On Friday, January 13, 2023 at 1:46:19 AM UTC+8, Mike Terry wrote:
> On 10/01/2023 08:48, wij wrote:
> > On Saturday, August 6, 2022 at 6:02:36 AM UTC+8,
wyni...@gmail.com wrote:
> >> Is there any program that solves scrambled Rubik cube in 20 moves?
> >> From what I searched on the internet, the answer is probably NO.
> >> Then, from the example
https://rubiks-cube-solver.com/solution.php?cube=0111111113222222222334333334144444644555555555663666666
> >> the Rubik cube remaining only 2 mismatched corners may still need 17 moves
> >> to finish, this suggests to me all other strategies commonly seen on the
> >> internet (e.g. layer by layer, cross centers first,...) are not much different
> >> from any chosen random cubes that are ~3 steps closer to the goal.

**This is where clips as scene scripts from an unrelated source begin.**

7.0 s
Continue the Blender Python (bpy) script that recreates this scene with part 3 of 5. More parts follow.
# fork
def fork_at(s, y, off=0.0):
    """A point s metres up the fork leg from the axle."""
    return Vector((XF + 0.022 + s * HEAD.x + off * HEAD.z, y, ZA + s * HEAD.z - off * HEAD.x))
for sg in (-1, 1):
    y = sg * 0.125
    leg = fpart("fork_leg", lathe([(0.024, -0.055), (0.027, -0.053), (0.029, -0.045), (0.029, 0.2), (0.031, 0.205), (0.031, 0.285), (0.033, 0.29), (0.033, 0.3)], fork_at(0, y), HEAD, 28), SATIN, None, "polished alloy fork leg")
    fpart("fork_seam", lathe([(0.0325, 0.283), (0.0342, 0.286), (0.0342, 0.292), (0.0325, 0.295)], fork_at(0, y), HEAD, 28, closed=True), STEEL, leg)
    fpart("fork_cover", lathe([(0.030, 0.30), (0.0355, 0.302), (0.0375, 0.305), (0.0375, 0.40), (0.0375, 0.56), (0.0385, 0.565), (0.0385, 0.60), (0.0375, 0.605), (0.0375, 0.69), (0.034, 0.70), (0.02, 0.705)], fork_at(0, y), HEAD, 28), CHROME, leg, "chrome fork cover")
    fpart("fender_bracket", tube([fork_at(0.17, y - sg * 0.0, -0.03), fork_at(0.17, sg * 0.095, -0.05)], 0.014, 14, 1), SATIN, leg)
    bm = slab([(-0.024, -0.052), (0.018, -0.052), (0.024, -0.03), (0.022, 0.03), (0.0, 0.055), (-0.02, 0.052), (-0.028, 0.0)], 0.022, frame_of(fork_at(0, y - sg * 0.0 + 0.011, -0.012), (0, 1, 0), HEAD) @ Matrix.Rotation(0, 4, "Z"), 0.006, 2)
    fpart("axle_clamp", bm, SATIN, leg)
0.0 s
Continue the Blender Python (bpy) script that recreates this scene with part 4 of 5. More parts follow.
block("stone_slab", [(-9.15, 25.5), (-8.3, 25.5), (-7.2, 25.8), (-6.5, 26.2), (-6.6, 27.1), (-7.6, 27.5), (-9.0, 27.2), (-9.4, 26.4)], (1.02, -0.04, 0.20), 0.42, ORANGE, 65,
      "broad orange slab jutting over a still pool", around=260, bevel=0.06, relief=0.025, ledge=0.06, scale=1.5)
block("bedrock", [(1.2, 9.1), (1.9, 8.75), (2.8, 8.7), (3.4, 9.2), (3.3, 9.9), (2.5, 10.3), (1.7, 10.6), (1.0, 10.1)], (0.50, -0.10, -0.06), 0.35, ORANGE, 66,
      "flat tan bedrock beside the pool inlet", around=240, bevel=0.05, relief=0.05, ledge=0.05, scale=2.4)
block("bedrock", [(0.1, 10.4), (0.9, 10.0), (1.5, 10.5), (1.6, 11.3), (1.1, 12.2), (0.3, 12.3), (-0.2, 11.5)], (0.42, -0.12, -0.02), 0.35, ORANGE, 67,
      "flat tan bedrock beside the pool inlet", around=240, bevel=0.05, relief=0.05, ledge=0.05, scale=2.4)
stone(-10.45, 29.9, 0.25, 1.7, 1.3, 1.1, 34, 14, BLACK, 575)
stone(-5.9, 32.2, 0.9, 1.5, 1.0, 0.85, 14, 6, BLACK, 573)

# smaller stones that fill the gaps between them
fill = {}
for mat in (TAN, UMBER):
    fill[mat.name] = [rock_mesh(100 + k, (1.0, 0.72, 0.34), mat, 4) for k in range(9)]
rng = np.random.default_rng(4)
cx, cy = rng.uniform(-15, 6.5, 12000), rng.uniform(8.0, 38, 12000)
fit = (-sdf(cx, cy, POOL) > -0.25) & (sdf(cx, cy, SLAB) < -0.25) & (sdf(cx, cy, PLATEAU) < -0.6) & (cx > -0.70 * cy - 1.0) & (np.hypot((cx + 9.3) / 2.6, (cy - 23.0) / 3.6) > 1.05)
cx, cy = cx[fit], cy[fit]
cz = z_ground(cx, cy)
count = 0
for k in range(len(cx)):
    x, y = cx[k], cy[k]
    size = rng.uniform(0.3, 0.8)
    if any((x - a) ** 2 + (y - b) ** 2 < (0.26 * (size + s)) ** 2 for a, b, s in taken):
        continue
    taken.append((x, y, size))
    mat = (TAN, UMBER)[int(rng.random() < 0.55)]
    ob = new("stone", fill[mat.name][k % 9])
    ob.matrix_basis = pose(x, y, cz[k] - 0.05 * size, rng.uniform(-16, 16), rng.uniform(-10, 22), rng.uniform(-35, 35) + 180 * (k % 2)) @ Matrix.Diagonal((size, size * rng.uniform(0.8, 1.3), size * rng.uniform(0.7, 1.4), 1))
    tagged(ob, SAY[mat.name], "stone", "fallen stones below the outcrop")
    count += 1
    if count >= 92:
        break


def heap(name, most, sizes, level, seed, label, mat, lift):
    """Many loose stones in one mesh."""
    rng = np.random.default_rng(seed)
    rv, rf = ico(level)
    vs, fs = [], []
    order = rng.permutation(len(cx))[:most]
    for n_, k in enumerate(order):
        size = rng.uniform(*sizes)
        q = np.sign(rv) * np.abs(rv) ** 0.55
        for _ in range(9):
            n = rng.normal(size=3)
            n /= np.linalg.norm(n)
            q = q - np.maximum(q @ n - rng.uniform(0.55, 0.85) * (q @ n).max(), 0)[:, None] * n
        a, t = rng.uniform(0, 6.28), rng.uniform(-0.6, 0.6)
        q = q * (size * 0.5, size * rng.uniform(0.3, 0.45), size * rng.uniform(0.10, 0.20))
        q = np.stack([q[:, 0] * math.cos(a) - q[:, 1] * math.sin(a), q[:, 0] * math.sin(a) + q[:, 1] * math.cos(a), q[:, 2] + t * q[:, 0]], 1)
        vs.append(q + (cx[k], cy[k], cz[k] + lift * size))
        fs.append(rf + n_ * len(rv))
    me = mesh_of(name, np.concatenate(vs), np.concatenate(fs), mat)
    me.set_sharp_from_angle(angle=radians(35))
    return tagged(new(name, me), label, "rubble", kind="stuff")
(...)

> >> Is my understanding of the Rubik cube problem right?
> >
> > I just finished a rubik cube solver program. For this specific case,
> >
https://rubiks-cube-solver.com/solution.php?cube=0111111113222222222334333334144444644555555555663666666,
> > 14 steps is enough. Lots of fun and enlightenment in this cubic solving program.
> >
> Nice!
> >
https://www.cs.princeton.edu/courses/archive/fall06/cos402/papers/korfrubik.pdf
> > seems saying that any scrambled cube can be solved in 18 steps, not 20 steps as
> > previously thought.
> No, 20 steps is the accepted number. I think it was Michael Reid (mathematician) who found examples
> requiring at least this many moves to solve.
>
> Assuming 20 is the max required, we'd expect many/most positions to need less than the max. Here
> are the first two lines from your link:
That (20) is correct. Data from
https://www.cube20.org/ is much more reliable
and valuable, they seemed to have exhaustively explored the cube.
(For 'historical record', the webpage also says "July, 2010 20 20 0 Tomas Rokicki, Herbert Kociemba, Morley Davidson, and John Dethridge prove that God's Number for the Cube is exactly 20.")
> We have found the first optimal solutions to random
> instances of Rubik's Cube. The median optimal
> solution length appears to be 18 moves.
>
> So the claim is 18 moves for the MEDIAN, not max number of moves. 18 is not a surprising number for
> the median, but it's not something they've proved - it's just based on a few random tests.
>
> Regards,
> Mike.
One aspect the 3x3x3 cube problem is interesting is because it is so small and
the complexity sits between PC-solvable and PC-unsolvable. Another aspects link
to general problem solving (including math. problems, e.g. using instance to
prove theorem or general deduction method...).